BEGIN Information given

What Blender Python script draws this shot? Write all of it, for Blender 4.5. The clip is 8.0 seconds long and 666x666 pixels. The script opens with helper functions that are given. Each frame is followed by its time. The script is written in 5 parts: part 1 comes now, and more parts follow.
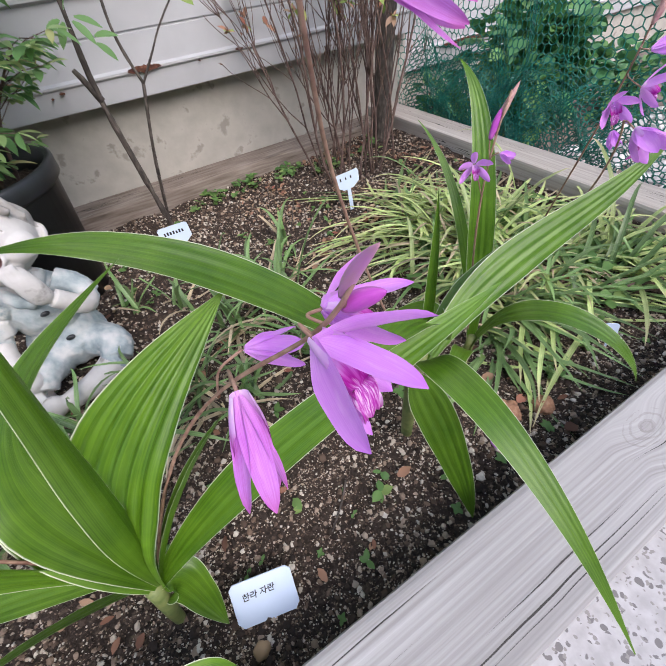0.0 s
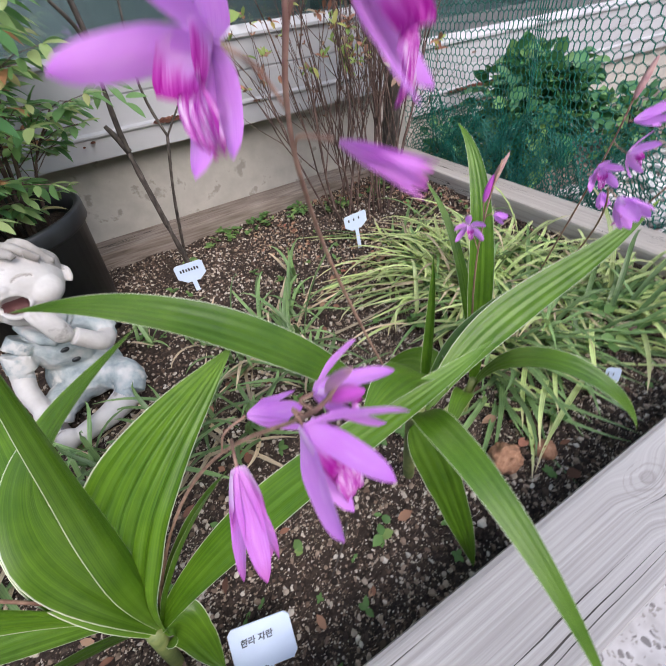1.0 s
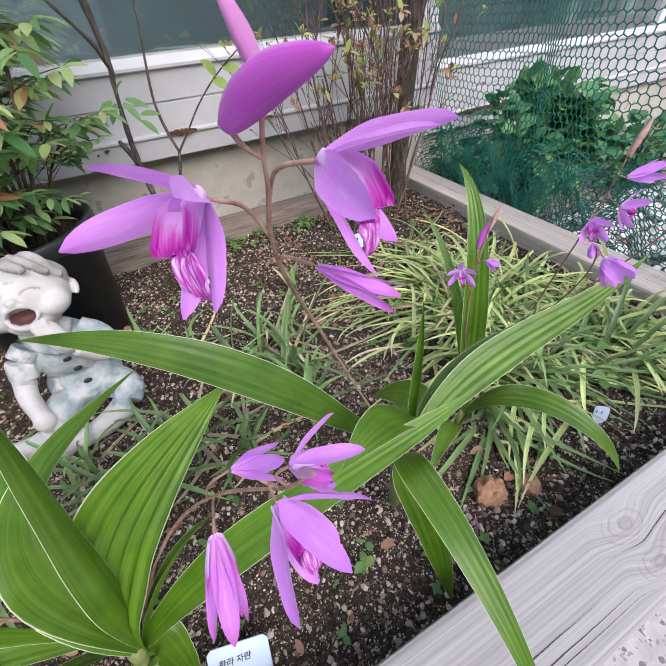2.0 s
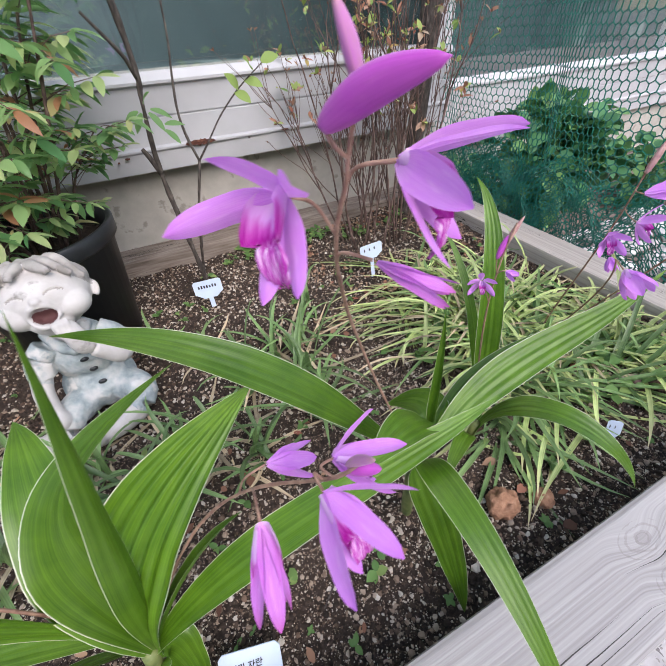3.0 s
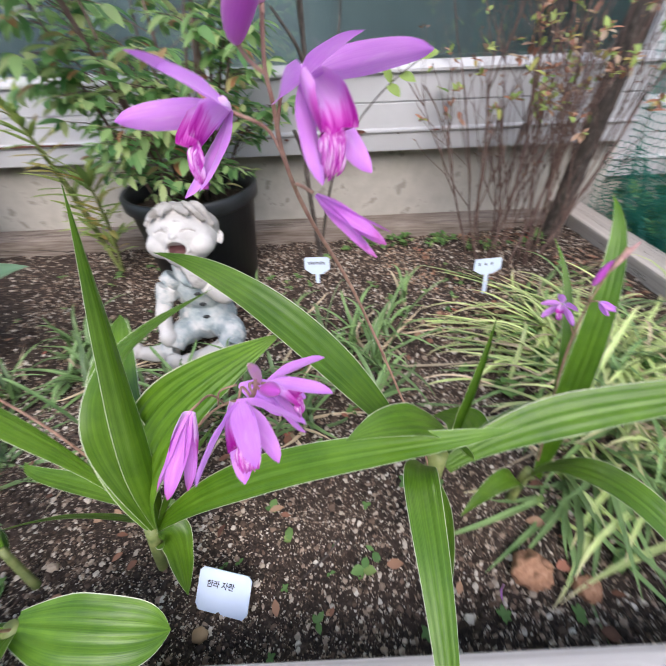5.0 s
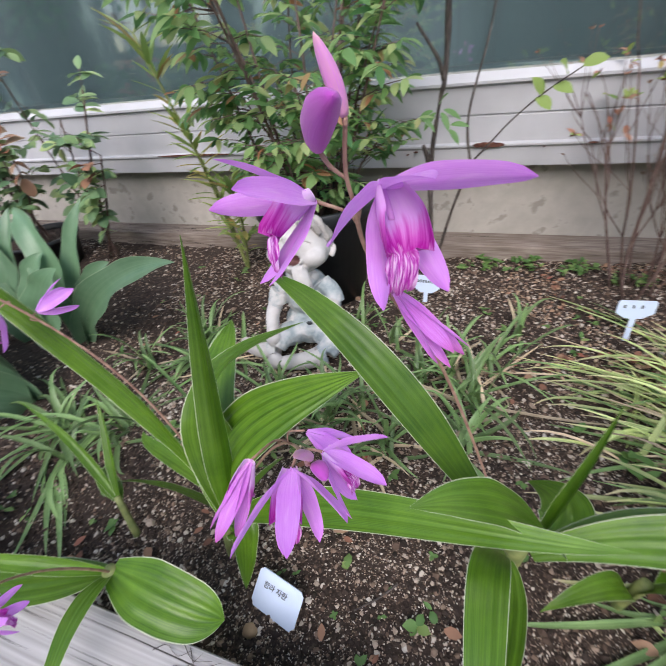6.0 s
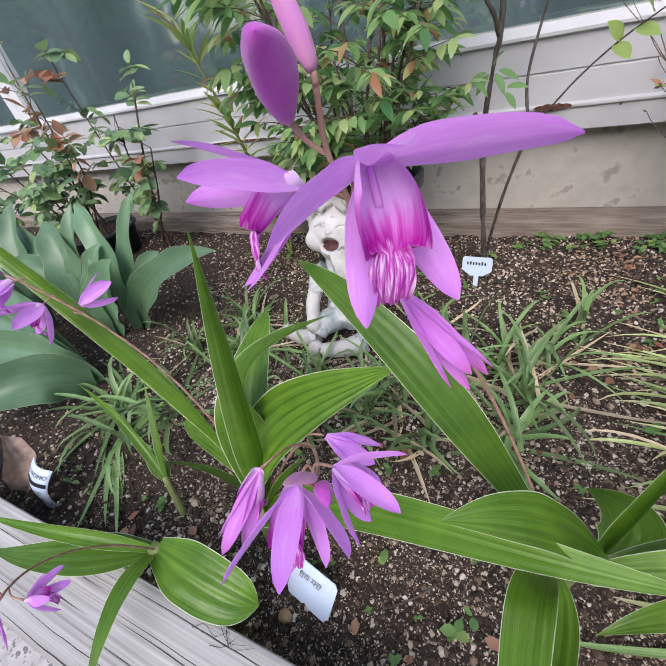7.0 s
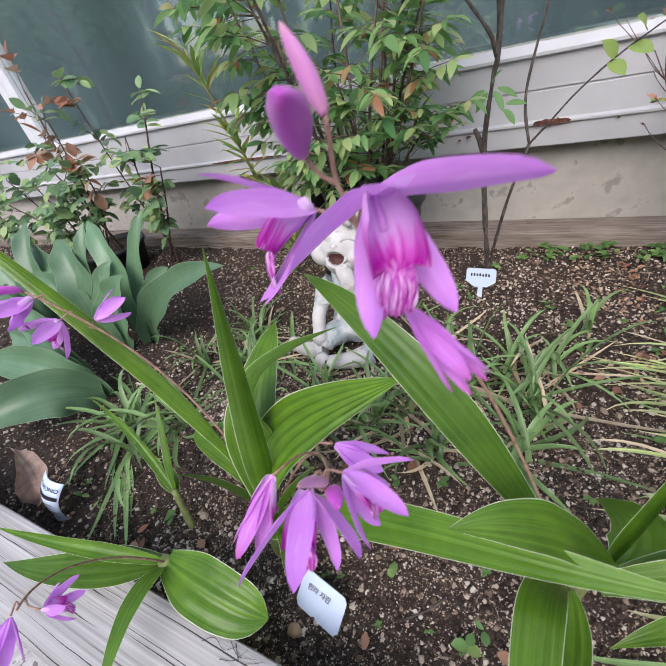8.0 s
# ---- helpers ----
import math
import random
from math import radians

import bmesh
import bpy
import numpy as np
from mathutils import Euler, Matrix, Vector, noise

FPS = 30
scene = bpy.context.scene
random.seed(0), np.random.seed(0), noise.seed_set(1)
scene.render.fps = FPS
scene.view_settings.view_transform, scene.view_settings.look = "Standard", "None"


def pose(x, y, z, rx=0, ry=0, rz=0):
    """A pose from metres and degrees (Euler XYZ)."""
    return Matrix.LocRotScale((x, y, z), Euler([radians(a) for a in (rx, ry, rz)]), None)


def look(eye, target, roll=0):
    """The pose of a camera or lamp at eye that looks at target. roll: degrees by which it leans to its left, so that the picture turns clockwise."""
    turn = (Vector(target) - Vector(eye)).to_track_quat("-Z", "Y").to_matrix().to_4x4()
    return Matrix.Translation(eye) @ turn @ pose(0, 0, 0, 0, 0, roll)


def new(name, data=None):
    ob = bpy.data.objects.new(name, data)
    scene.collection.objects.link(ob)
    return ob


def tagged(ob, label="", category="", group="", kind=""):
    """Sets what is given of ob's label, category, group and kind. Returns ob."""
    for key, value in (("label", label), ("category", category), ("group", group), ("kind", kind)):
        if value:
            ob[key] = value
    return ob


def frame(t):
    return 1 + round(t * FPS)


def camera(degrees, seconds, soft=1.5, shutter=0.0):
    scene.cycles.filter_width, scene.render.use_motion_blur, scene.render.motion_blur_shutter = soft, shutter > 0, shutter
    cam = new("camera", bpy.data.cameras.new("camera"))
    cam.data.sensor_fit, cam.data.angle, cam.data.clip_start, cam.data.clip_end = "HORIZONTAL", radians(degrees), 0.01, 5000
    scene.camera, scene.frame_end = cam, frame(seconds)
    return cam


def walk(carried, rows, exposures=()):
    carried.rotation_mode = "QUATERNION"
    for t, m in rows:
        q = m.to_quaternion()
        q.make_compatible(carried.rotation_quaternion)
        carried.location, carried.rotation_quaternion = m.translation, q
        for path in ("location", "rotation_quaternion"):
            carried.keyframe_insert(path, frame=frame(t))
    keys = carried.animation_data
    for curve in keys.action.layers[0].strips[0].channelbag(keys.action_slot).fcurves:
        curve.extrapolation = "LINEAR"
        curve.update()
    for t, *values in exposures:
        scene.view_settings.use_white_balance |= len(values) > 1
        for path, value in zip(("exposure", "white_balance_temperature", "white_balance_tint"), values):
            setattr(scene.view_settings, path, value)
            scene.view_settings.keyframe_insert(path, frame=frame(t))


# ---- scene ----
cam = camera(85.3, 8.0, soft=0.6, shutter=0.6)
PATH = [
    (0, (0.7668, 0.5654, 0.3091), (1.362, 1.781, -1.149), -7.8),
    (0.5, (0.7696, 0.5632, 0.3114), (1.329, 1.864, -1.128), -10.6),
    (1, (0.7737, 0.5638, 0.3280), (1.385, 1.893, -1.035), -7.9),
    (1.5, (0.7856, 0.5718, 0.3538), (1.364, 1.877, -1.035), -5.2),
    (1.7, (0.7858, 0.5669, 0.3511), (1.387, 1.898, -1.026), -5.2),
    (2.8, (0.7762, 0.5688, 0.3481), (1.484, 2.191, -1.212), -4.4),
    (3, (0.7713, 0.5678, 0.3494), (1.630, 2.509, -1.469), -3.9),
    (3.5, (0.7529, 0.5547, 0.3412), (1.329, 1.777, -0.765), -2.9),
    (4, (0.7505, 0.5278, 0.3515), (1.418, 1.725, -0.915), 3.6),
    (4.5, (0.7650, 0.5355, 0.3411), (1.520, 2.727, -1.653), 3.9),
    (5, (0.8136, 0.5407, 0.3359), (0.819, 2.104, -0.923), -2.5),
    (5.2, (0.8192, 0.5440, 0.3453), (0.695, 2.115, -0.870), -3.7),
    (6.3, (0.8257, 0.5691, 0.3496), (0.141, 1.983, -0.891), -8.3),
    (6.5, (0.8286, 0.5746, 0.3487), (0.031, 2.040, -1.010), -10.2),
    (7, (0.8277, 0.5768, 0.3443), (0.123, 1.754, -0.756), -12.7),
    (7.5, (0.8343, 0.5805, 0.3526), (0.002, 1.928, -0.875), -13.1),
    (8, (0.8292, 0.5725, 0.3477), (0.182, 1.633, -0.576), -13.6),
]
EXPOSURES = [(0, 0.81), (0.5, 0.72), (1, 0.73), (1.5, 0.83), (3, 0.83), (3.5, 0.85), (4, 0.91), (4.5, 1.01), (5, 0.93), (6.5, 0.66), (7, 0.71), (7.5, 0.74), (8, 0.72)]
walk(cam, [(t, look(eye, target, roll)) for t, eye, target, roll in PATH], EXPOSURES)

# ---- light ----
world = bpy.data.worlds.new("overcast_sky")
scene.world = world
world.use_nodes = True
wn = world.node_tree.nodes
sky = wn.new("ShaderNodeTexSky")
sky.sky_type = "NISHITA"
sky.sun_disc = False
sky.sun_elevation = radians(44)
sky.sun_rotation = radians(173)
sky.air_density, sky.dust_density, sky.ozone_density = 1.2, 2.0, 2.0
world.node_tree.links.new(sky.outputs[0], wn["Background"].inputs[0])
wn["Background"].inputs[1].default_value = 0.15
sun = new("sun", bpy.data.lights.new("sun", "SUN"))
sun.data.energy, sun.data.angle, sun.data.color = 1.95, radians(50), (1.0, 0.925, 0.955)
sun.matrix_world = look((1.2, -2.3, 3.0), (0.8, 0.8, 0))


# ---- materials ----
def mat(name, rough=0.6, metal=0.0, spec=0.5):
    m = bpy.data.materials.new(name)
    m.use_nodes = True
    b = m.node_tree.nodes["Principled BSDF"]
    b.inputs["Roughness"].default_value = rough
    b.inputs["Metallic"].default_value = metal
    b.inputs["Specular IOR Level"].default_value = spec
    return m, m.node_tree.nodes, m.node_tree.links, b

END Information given
BEGIN Information given

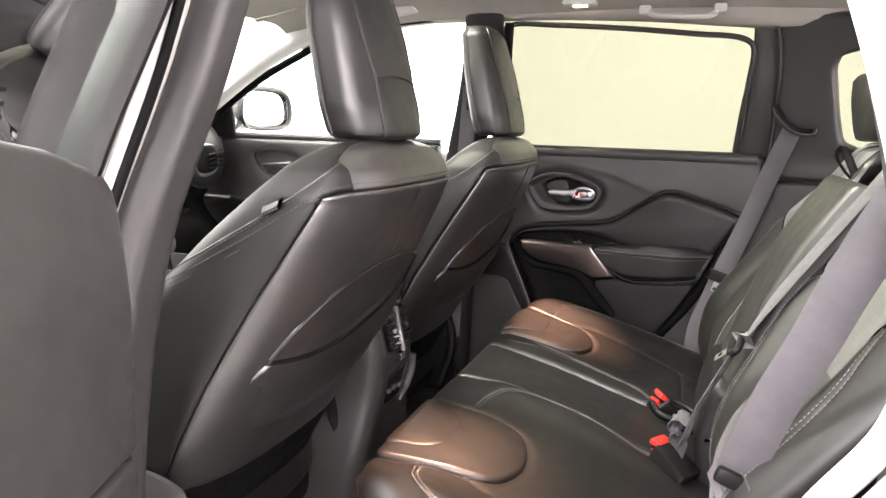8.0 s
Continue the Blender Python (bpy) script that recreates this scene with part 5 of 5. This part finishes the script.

END Information given
BEGIN Information given

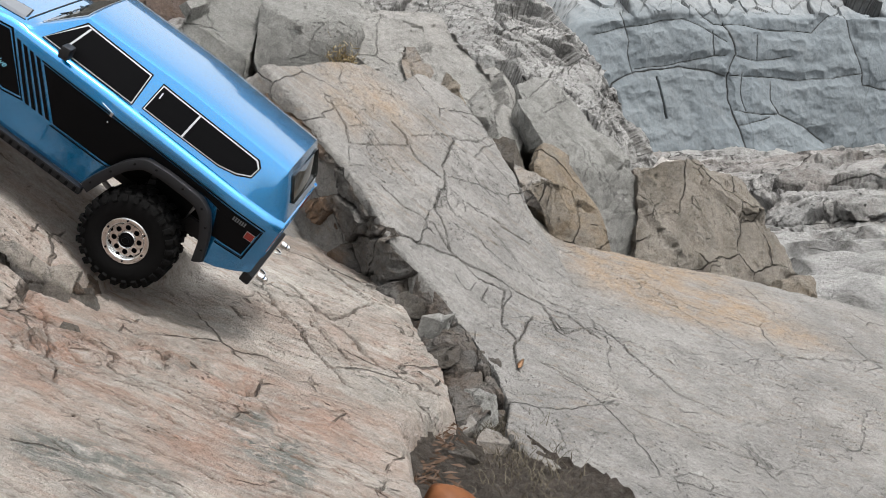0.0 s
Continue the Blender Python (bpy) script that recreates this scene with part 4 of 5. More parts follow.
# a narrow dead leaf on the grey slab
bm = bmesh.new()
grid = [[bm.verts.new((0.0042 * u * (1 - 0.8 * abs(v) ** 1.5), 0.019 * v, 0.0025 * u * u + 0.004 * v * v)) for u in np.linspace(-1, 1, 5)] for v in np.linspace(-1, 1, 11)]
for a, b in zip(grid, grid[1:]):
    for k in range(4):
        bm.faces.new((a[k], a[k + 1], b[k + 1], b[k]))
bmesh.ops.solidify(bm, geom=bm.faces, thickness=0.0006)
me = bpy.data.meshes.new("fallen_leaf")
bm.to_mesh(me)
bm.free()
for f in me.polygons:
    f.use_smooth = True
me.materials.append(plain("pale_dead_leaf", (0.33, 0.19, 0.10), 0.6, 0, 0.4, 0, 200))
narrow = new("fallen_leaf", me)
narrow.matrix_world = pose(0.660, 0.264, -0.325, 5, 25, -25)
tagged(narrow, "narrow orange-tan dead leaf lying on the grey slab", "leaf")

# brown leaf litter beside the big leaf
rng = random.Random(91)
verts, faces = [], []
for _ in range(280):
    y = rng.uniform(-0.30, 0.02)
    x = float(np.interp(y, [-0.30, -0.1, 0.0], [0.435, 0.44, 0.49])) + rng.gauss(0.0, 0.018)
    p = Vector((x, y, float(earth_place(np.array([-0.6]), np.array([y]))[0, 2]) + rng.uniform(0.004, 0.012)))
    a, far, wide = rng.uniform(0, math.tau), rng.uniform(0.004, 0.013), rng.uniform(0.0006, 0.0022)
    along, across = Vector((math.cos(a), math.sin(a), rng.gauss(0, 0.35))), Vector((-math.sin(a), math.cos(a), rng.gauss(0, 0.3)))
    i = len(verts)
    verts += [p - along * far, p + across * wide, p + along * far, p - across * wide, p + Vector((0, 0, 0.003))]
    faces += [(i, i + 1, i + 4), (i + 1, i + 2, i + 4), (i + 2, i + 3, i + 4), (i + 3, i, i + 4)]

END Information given

Task details:
Gather from the records above every line containing the string "angle".

Exercise answer:
    cam.data.sensor_fit, cam.data.angle, cam.data.clip_start, cam.data.clip_end = "HORIZONTAL", radians(degrees), 0.01, 5000
sun.data.energy, sun.data.angle, sun.data.color = 1.95, radians(50), (1.0, 0.925, 0.955)